**DIRECTIONS FOR THIS TASK**
Transcribe the full listing exactly, and drop every picture.
* begin PROVIDED DATA *
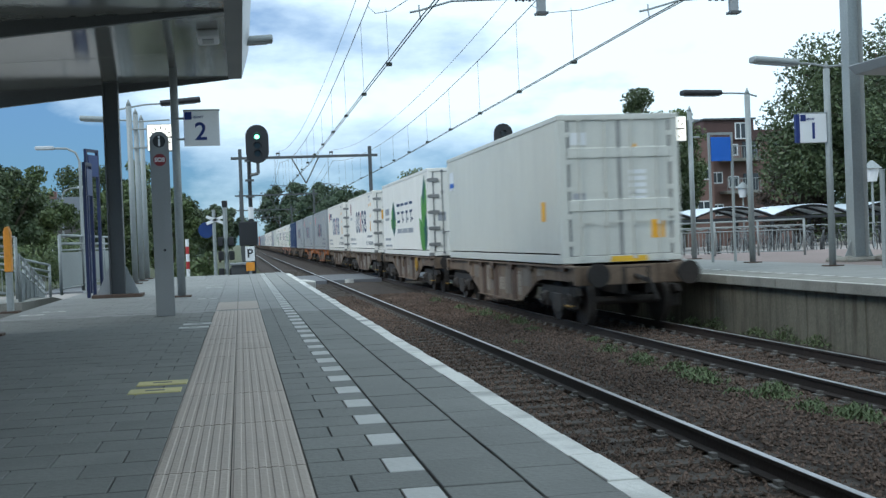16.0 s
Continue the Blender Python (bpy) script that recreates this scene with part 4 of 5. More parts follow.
canopy()
pillar()
SIGN_X, SIGN_Y = -1.06, 21.2
lamp_post(SIGN_X, SIGN_Y, 0, 4.72, 1, 1.78, False, tail=0.0, joint=0.26)
number_sign(-0.59, 21.1, 2.985, "2", 1, 0.615)
lamp_post(-2.63, 30.1, 0, 4.64, 1, 1.78, True, joint=0.2, rise=0.17)
lamp_post(-2.66, 32.4, 0, 4.68, -1, 1.45, False, tail=0.9, joint=0.36, rise=0.12, dip=-0.04)
lamp_post(-2.66, 34.3, 0, 4.72, 1, 1.6, False, bare=True)
clock(-2.0, 32.3, 3.86, -1)
info_board(-2.80, 22.8, 0, 0.5, 2.55, "blue", 84, "dark blue steel timetable frame beside the column", 0.5)
info_board(-3.0, 25.2, 0, 0.5, 3.0, "blue", 70, "dark blue steel frame with small blue panel", 0.45)
post = thing("card_reader", pose(-3.42, 18.2, 0), "yellow and grey travel-card reader post", "card reader")
bm = nb()
box(bm, -0.045, 0.045, -0.06, 0.06, 0, 0.62)
part("stand", bm, M["galv"], post, bevel=0.012)
bm = nb()
prism(bm, [(-0.05, 0.62), (0.05, 0.62), (0.05, 1.2), (0.02, 1.3), (-0.03, 1.28), (-0.05, 1.22)], "y", -0.075, 0.075)
part("reader_head", bm, M["orange"], post, bevel=0.01)
base_plate(post, 0.13, 0.13)
post = thing("shelter_post", pose(-2.68, 13.3, 0), "dark blue steel corner post of a shelter", "post")
bm = nb()
box(bm, -0.05, 0.05, -0.05, 0.05, 0, 2.3)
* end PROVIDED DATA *
**RESULT**
16.0 s
Continue the Blender Python (bpy) script that recreates this scene with part 4 of 5. More parts follow.
canopy()
pillar()
SIGN_X, SIGN_Y = -1.06, 21.2
lamp_post(SIGN_X, SIGN_Y, 0, 4.72, 1, 1.78, False, tail=0.0, joint=0.26)
number_sign(-0.59, 21.1, 2.985, "2", 1, 0.615)
lamp_post(-2.63, 30.1, 0, 4.64, 1, 1.78, True, joint=0.2, rise=0.17)
lamp_post(-2.66, 32.4, 0, 4.68, -1, 1.45, False, tail=0.9, joint=0.36, rise=0.12, dip=-0.04)
lamp_post(-2.66, 34.3, 0, 4.72, 1, 1.6, False, bare=True)
clock(-2.0, 32.3, 3.86, -1)
info_board(-2.80, 22.8, 0, 0.5, 2.55, "blue", 84, "dark blue steel timetable frame beside the column", 0.5)
info_board(-3.0, 25.2, 0, 0.5, 3.0, "blue", 70, "dark blue steel frame with small blue panel", 0.45)
post = thing("card_reader", pose(-3.42, 18.2, 0), "yellow and grey travel-card reader post", "card reader")
bm = nb()
box(bm, -0.045, 0.045, -0.06, 0.06, 0, 0.62)
part("stand", bm, M["galv"], post, bevel=0.012)
bm = nb()
prism(bm, [(-0.05, 0.62), (0.05, 0.62), (0.05, 1.2), (0.02, 1.3), (-0.03, 1.28), (-0.05, 1.22)], "y", -0.075, 0.075)
part("reader_head", bm, M["orange"], post, bevel=0.01)
base_plate(post, 0.13, 0.13)
post = thing("shelter_post", pose(-2.68, 13.3, 0), "dark blue steel corner post of a shelter", "post")
bm = nb()
box(bm, -0.05, 0.05, -0.05, 0.05, 0, 2.3)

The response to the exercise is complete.